There is no one-size-fits-all answer. The “better” option depends on your needs:
- For rural customers or beneficiaries of government schemes, public sector banks may be more suitable.
- For tech-savvy users who prefer quick services and seamless digital experiences, private banks may be a better choice.
- For business owners seeking quick credit approvals, private banks often provide faster processing.
- For conservative customers prioritising security and trust, public sector banks may feel more reassuring.
In reality, both sectors complement each other. Public sector banks ensure financial inclusion and economic stability, while private banks drive innovation and efficiency.
The Future Outlook
India’s banking sector is evolving rapidly. Public sector banks are modernising their operations, improving asset quality, and investing in technology. Meanwhile, private sector banks continue to innovate and expand their footprint.

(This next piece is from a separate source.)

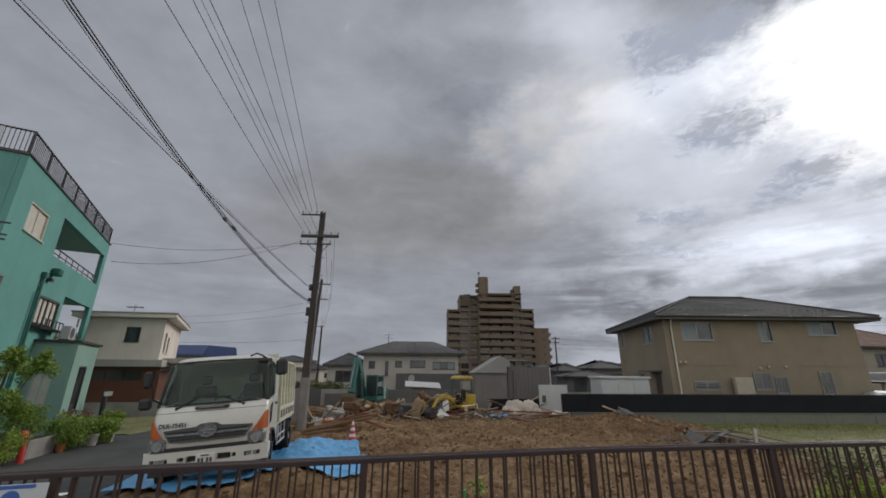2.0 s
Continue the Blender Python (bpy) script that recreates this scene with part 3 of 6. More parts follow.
# ---- beige house ----
def beige_house():
    h = thing("house", "two-storey beige rendered house with a grey tiled hip roof", "house")
    A = affine((14.75, 25.0), (1, -0.004), (0.12, 0.993))
    L, D, H = 12.5, 8.7, 5.86
    wins = [  # x0, x1, z0, z1, panes
        (1.12, 3.12, 4.48, 5.62, 2), (6.15, 6.98, 4.42, 5.70, 2), (9.35, 11.25, 4.85, 5.78, 2),
        (1.36, 2.96, 1.50, 2.03, 2), (5.12, 6.22, 1.54, 2.5, 2), (6.42, 7.2, 1.32, 2.28, 2), (9.3, 10.08, 1.27, 2.62, 2)]
    part("wall", moved(wall_with_holes(L, H, 0.18, [w[:4] for w in wins]), A), "beige", h)
    side = [(1.9, 3.5, 4.45, 5.6, 2), (7.4, 8.0, 4.45, 5.6, 1), (1.5, 2.4, 0.3, 2.5, 1), (4.3, 6.2, 1.5, 2.5, 2)]
    S = A @ affine((0, D), (0, -1), (1, 0))
    part("wall", moved(wall_with_holes(D - 0.19, H, 0.18, [(D - b - 0.0, D - a, c, d) for a, b, c, d, _ in side]), S), "beige", h)
    part("wall", moved(cube(0.0, L, D, D + 0.18, 0, H), A), "beige", h)
    part("wall", moved(cube(L - 0.18, L, 0.19, D - 0.01, 0, H), A), "beige", h)
    for n, (a, b, c, d, k) in enumerate(wins):
        w = window(h, A @ Matrix.Translation((a, 0.03, c)), b - a, d - c, k, glass_mat="pane", label="aluminium sliding window", backing="curtain" if n in (0, 1, 2) else "")
        if c < 3:
            bm = bmesh.new()
            z = c + 0.06
            while z < d - 0.03:
                box(bm, a + 0.04, b - 0.04, -0.07, -0.03, z, z + 0.045)
                z += 0.095
            box(bm, a - 0.02, a + 0.03, -0.08, -0.02, c - 0.02, d + 0.03)
            box(bm, b - 0.03, b + 0.02, -0.08, -0.02, c - 0.02, d + 0.03)
            part("window_grille", moved(bm, A), "alu", w, "pale aluminium louvre guard")
    for a, b, c, d, k in side:
        if c > 1:
            window(h, S @ Matrix.Translation((D - b, 0.03, c)), b - a, d - c, k, label="aluminium sliding window", backing="curtain")
        else:
            part("door", moved(cube(D - b + 0.03, D - a - 0.03, 0.06, 0.1, c, d - 0.03), S), "alu_dark", h, "brown metal back door")
    part("porch_roof", moved(cube(D - 3.1, D - 1.2, -0.85, -0.01, 2.55, 2.65, 0.02), S), "charcoal", h)
    part("band", moved(cube(-0.02, L + 0.02, -0.02, -0.003, 2.95, 3.0), A), "beige", h)
    part("corner_post", moved(cube(-0.03, 0.10, -0.03, -0.004, 0, H), A), "beige", h)
    bm = bmesh.new()
    tube(bm, (0.42, -0.09, 5.35), (0.42, -0.09, 0), 0.05)
    tube(bm, (0.42, -0.09, 5.35), (0.30, -0.5, 5.75), 0.04)
    part("drainpipe", moved(bm, A), "blind", h, "cream plastic drainpipe")
    for x, z in ((0.9, 3.05), (0.55, 3.05), (5.55, 2.72), (6.1, 2.78), (7.2, 2.80)):
        part("vent_hood", moved(cube(x, x + 0.18, -0.13, -0.004, z, z + 0.17, 0.03), A), "beige_trim", h)
    part("water_heater", moved(cube(3.62, 4.72, -0.55, -0.2, 0.25, 2.25, 0.03), A), "beige_trim", h, "tall cream water heater tank")
    r = hip_roof(h, -0.75, L + 1.25, -0.62, D + 0.9, 5.98, 8.02, "tile_grey", A, 18, 0.26)
    bm = bmesh.new()
    for i in range(24):
        box(bm, 0.4 + i * 0.5, 0.52 + i * 0.5, 0.3, 0.34, 6.44, 6.52)
    part("snow_guard", moved(bm, A), "steel_dark", r)
    bm = bmesh.new()
    tube(bm, (-0.75, -0.68, 5.93), (L + 1.25, -0.68, 5.9), 0.06)
    part("gutter", moved(bm, A), "alu_dark", r)
    return h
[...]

Healthy competition between the two sectors ultimately benefits customers through better services, competitive interest rates, and improved financial products.
Conclusion
Private Sector Banks and Public Sector Banks both have their strengths and challenges. Rather than asking which is universally better, the smarter approach is to evaluate what matters most to you — service speed, digital convenience, trust, rural access, or government-linked benefits.
India’s diverse banking ecosystem ensures that customers have multiple reliable choices. Whether you choose a public or private bank, both operate under the strong regulatory framework of the RBI, ensuring safety and transparency in the financial system.
In the end, the “best” bank is the one that aligns with your financial goals and personal preferences.